Exercise prompt = Pull out every line in the data that has the string "seconds" in it.
— start Raw data —
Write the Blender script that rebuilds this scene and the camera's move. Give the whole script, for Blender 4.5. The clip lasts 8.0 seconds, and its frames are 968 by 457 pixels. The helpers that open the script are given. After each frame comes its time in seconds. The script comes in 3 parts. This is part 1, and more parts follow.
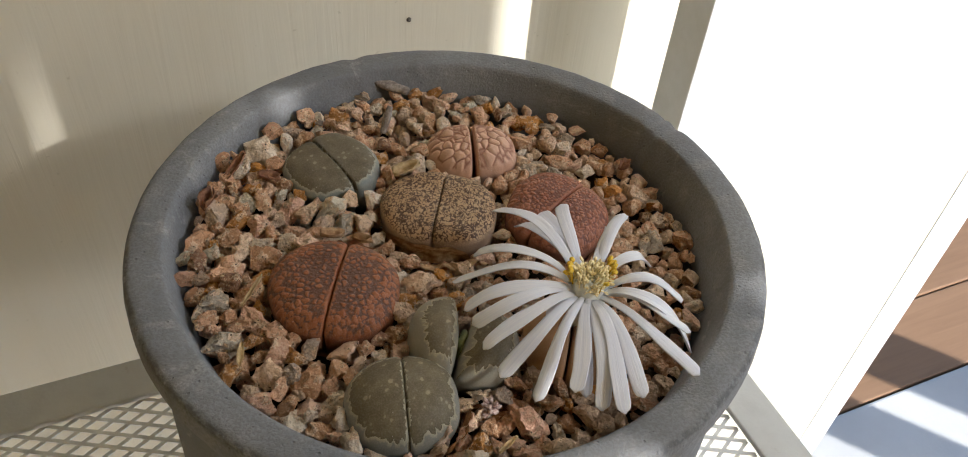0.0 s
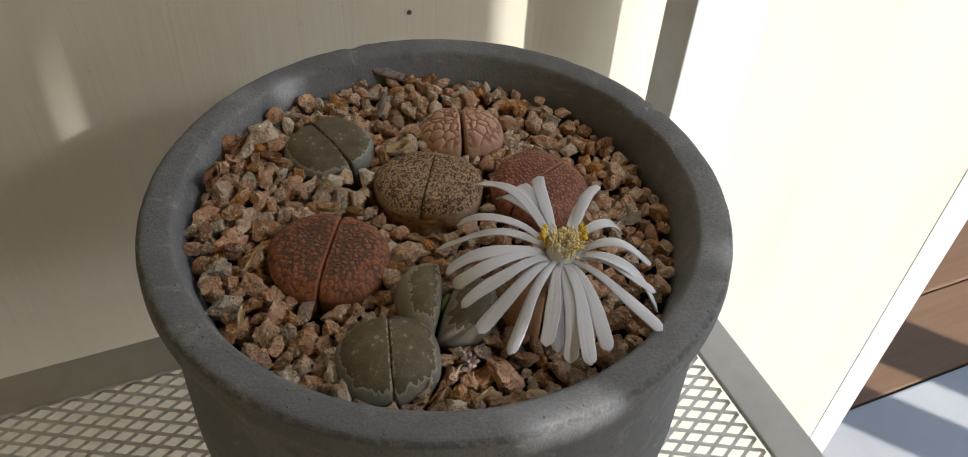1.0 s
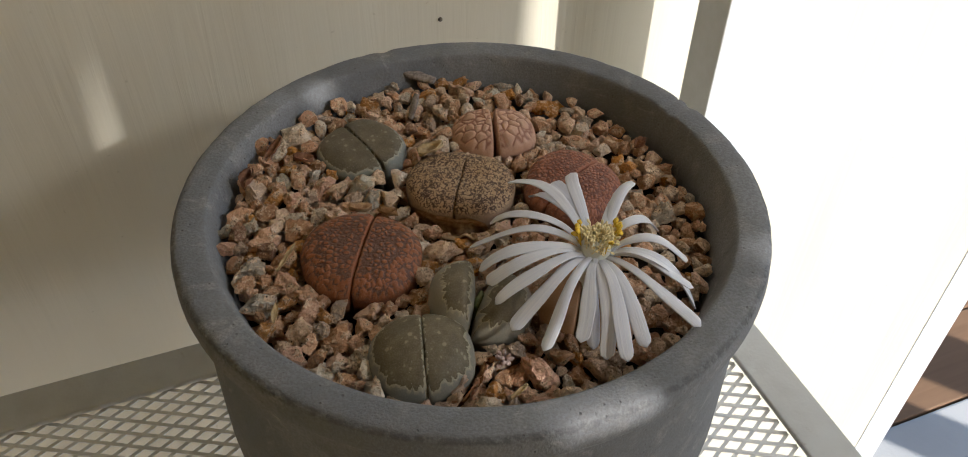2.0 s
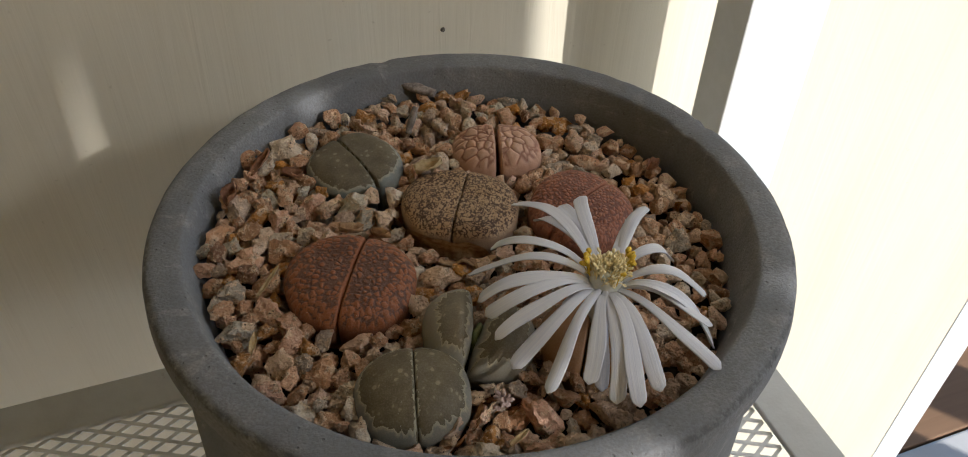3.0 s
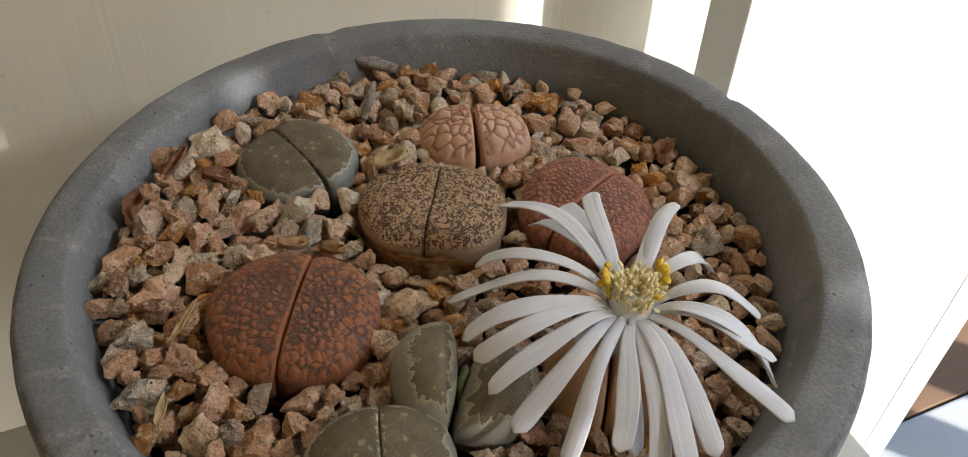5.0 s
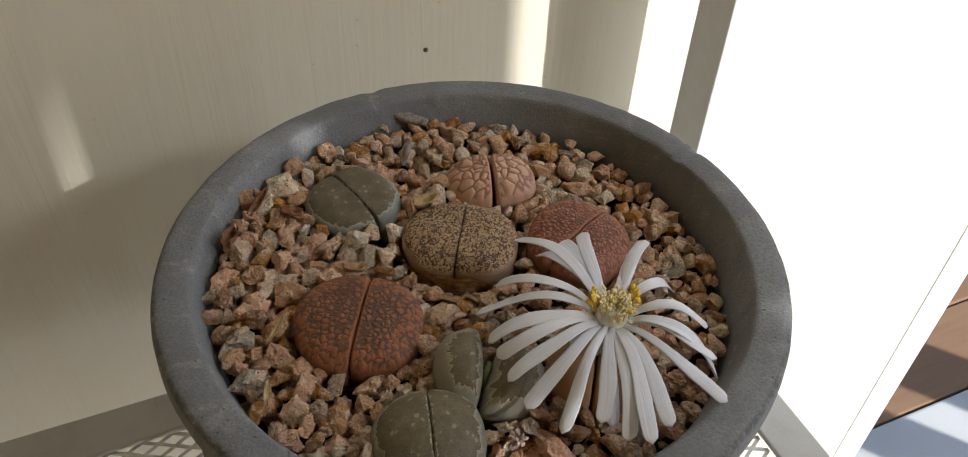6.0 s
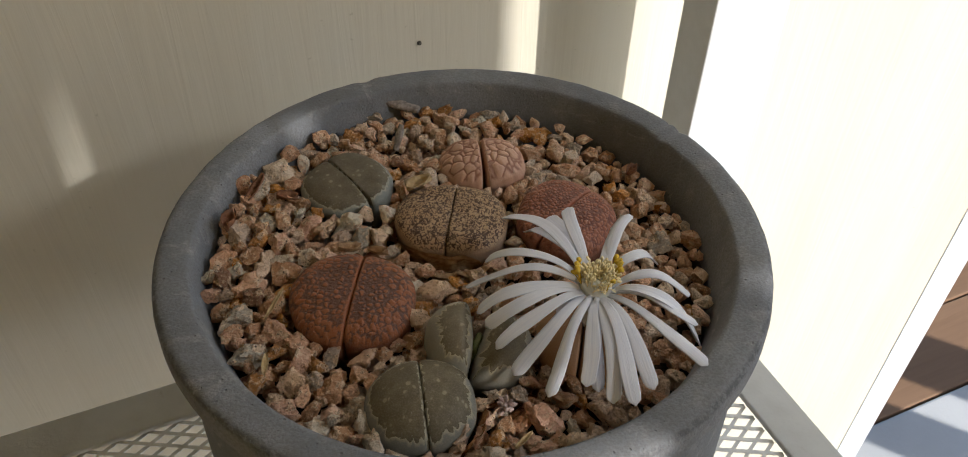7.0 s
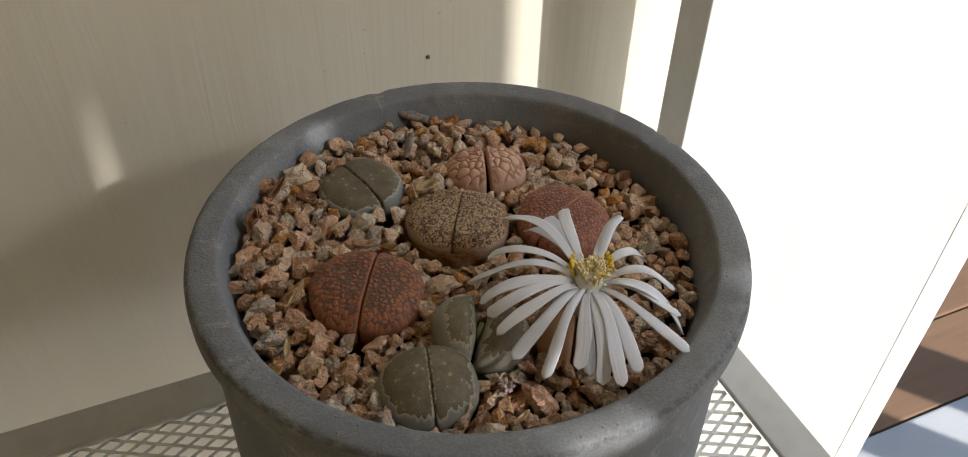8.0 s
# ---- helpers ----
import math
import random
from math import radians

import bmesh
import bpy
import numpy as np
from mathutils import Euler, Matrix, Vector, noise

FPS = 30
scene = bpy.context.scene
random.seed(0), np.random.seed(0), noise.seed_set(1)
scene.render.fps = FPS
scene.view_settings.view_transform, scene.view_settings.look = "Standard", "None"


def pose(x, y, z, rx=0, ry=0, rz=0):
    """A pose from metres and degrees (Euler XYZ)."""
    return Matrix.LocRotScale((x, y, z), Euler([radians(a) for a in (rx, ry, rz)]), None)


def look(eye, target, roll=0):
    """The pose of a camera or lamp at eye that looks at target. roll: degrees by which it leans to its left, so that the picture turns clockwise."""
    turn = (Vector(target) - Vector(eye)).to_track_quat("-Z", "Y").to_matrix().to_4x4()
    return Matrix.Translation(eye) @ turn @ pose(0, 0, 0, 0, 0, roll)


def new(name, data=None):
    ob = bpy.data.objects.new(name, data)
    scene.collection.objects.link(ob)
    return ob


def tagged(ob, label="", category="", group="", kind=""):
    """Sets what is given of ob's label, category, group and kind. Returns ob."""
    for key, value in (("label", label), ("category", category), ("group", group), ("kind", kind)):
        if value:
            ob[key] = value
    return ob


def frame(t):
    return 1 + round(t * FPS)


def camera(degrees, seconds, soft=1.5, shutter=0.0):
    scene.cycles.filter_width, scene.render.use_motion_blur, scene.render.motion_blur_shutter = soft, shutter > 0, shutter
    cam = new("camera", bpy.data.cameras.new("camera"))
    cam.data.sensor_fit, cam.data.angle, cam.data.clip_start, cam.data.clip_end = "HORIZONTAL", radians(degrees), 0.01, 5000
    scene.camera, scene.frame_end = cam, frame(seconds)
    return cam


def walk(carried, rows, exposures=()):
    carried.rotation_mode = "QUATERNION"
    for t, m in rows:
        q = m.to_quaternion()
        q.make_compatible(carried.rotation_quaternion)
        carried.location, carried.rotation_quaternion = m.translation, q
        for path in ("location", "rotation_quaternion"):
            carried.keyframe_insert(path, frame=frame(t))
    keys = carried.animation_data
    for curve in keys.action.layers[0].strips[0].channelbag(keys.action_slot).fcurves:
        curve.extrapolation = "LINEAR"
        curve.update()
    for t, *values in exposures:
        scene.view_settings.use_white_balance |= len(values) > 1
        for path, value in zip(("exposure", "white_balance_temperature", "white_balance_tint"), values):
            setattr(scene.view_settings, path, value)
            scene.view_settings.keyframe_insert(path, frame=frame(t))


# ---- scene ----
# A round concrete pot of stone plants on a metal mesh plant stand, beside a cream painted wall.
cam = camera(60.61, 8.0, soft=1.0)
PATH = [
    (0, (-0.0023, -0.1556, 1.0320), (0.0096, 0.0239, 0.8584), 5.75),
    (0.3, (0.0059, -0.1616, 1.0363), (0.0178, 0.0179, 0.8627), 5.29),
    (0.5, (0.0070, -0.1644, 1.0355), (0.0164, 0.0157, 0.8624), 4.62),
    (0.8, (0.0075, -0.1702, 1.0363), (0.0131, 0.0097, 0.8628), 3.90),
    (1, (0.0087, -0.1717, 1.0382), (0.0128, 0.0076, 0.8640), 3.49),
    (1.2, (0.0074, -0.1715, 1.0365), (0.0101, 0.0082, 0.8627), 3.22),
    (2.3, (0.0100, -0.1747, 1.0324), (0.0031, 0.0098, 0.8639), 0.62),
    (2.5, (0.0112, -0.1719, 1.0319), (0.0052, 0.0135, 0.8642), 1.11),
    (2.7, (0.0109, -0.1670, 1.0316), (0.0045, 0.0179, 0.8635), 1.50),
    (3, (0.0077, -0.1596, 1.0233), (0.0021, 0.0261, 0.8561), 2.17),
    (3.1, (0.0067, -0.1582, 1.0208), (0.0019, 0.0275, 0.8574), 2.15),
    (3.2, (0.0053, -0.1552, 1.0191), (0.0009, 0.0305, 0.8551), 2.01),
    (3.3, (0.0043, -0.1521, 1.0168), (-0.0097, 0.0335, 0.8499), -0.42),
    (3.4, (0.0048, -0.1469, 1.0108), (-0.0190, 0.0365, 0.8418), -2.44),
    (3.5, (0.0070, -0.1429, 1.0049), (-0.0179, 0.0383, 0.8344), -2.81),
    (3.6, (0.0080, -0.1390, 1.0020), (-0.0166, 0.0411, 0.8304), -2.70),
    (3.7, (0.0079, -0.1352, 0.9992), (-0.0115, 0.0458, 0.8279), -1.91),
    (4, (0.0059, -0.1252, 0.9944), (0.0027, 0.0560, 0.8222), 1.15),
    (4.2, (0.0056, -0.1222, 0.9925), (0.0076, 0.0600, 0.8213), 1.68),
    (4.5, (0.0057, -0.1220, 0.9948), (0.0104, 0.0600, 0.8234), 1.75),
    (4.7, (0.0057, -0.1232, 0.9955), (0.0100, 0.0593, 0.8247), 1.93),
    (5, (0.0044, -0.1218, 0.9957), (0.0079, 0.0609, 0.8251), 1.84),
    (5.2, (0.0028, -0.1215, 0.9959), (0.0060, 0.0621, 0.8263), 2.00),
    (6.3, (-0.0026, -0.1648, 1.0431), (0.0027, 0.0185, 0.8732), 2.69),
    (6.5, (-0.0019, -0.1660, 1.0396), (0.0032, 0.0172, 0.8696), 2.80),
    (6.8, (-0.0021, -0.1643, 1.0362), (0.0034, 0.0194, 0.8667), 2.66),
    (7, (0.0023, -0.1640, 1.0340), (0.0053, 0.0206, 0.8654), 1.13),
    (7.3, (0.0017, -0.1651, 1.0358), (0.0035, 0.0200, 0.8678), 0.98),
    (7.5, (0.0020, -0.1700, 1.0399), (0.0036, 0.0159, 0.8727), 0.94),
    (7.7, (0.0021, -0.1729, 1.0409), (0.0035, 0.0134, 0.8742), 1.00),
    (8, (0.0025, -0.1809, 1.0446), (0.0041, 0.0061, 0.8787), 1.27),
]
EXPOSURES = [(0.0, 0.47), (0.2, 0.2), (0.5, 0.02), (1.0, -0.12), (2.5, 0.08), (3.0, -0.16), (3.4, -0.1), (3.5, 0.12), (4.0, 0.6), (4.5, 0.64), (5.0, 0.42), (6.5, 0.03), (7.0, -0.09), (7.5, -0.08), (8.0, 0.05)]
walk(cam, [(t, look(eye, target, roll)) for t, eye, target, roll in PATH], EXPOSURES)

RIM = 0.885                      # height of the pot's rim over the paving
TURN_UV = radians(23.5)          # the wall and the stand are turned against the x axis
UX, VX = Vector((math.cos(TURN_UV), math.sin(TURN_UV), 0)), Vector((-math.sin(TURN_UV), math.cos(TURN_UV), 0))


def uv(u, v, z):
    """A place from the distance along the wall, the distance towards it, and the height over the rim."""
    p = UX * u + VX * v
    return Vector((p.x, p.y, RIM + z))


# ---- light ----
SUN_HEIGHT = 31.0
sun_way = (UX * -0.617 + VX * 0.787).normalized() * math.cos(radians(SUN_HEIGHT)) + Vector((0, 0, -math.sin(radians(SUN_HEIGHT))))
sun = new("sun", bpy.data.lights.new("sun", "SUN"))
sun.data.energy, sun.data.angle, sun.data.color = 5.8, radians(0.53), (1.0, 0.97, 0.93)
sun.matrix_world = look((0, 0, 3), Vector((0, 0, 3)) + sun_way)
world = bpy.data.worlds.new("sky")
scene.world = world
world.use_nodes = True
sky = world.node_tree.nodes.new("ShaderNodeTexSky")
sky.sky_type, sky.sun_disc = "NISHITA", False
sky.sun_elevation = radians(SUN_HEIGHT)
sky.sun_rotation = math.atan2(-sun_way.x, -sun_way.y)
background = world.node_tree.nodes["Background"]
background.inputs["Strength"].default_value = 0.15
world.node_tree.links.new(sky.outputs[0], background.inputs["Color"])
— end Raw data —
Problem solution =
Write the Blender script that rebuilds this scene and the camera's move. Give the whole script, for Blender 4.5. The clip lasts 8.0 seconds, and its frames are 968 by 457 pixels. The helpers that open the script are given. After each frame comes its time in seconds. The script comes in 3 parts. This is part 1, and more parts follow.
def camera(degrees, seconds, soft=1.5, shutter=0.0):
    scene.camera, scene.frame_end = cam, frame(seconds)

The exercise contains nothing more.